Footnote 6:. For an extended discussion of this principle in another state see Stevens v Veenstra (226 Mich App 441, 443, 573 NW2d 341, 342 [Mich Ct App 1997]), which deals with a 14-year-old committing a tort while performing the inherently dangerous activity of driving. Although the Court focuses on the exception, it describes clearly the generally accepted reasonably prudent person standard when applied to children.

Footnote 7:. Vehicle and Traffic Law § 1151 (b) provides: "No pedestrian shall suddenly leave a curb or other place of safety and walk or run into the path of a vehicle which is so close that it is impractical for the driver to yield."

Footnote 8:. PJI 2:12 states:
Negligence requires both a reasonably foreseeable danger of injury to another and conduct that is unreasonable in proportion to that danger. A person is only responsible for the results of his or her conduct if the risk of injury is reasonably foreseeable.

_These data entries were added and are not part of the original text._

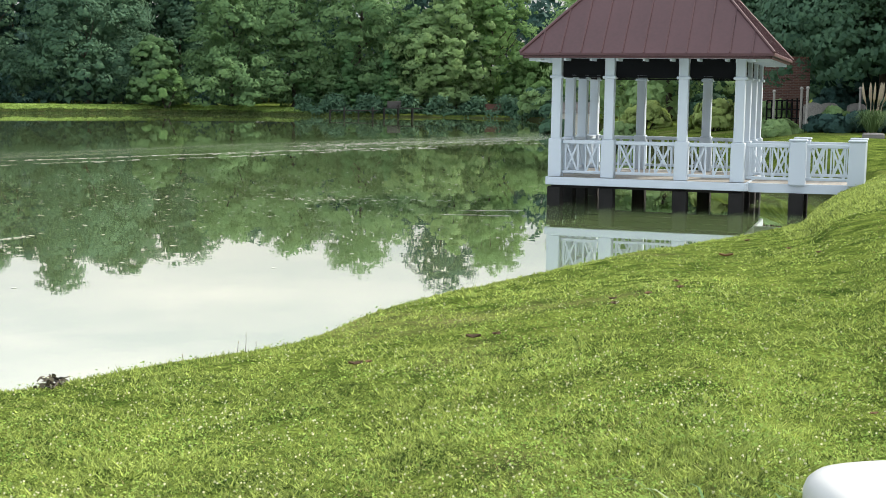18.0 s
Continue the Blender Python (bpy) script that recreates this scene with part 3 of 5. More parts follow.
def undergrowth(name, az0, az1, n, depth, lift, tall, kind, label, seed):
    rng = np.random.default_rng(seed)
    az = rng.uniform(az0, az1, n)
    d = np.interp(az, FAR_AZ, FAR_R) + rng.uniform(*depth, n)
    x, y = CX + d * np.sin(np.radians(az)), CY + d * np.cos(np.radians(az))
    c = np.stack([x, y, lift + rng.uniform(0, tall, n) * np.clip(np.sin(az * 4.1) + 0.7, 0.2, 1)], 1)
    per = 34
    k = np.repeat(np.arange(n), per)
    v = rng.normal(size=(n * per, 3))
    v /= np.linalg.norm(v, axis=1, keepdims=True)
    pos = c[k] + v * rng.uniform(0.3, 1.1, (n * per, 1)) * np.array([1, 1, 0.7])
    pos[:, 2] = np.maximum(pos[:, 2], 0.04)
    ob = quads(name, tri_leaves(rng, pos, v + np.array([0, 0, 0.4]) + rng.normal(size=v.shape) * 0.25, 0.20), LEAF[kind], per=3)
    tagged(ob, label, "undergrowth", kind="stuff")


# the first two take their shade from the near-black leaf colour
undergrowth("undergrowth", -24.4, 27.0, 1300, (9.0, 18.0), 1.0, 2.8, "dark", "shrubby undergrowth along the wood's edge, shade put into its dark colour", 8)
undergrowth("wood_floor", -46.0, -24.9, 800, (46.0, 74.0), 1.2, 5.0, "dark", "brush on the floor of the west woods, shade put into its dark colour", 10)
undergrowth("bank_growth", -46.5, -25.2, 620, (-0.35, 0.55), -0.12, 0.30, "bank", "leafy growth hanging down the undercut bank, shade put into its dark colour", 11)
undergrowth("shore_growth", 29.5, 41.5, 700, (0.4, 7.0), 0.2, 2.0, "oak", "mid-green growth hanging over the shady shore", 9)

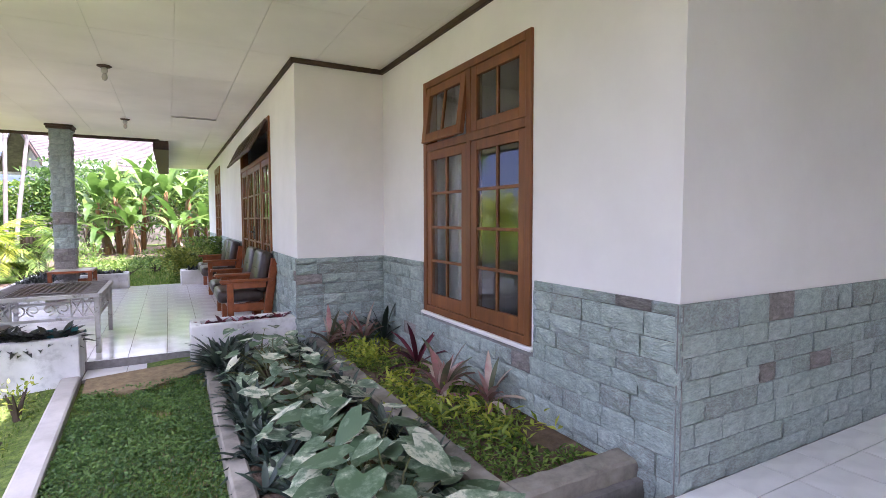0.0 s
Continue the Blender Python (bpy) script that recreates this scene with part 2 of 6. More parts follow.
def tube(bm, points, radii, sides=8, cap=True):
    """A tapered tube along points."""
    rings = []
    pts = [Vector(p) for p in points]
    up = Vector((0.13, 0.31, 0.94))
    for i, p in enumerate(pts):
        d = (pts[min(i + 1, len(pts) - 1)] - pts[max(i - 1, 0)]).normalized()
        a = d.cross(up)
        a = a.normalized() if a.length > 1e-3 else Vector((1, 0, 0))
        b = d.cross(a)
        r = radii[i] if hasattr(radii, "__len__") else radii
        rings.append([bm.verts.new(p + (a * math.cos(k * math.tau / sides) + b * math.sin(k * math.tau / sides)) * r) for k in range(sides)])
    for r0, r1 in zip(rings, rings[1:]):
        for k in range(sides):
            bm.faces.new((r0[k], r0[(k + 1) % sides], r1[(k + 1) % sides], r1[k]))
    if cap:
        bm.faces.new(rings[0][::-1])
        bm.faces.new(rings[-1])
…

The exact occurrence or exact injury does not have to be foreseeable; but injury as a result of negligent conduct must be not merely possible, but probable.

There is negligence if a reasonably prudent person could foresee injury as a result of his or her conduct, and acted unreasonably in the light of what could be foreseen. On the other hand, there is no negligence if a reasonably prudent person could not have foreseen any injury as a result of his or her conduct, or acted reasonably in the light of what could have been foreseen.

Footnote 9:. Depositions to inquire about damages are appropriate.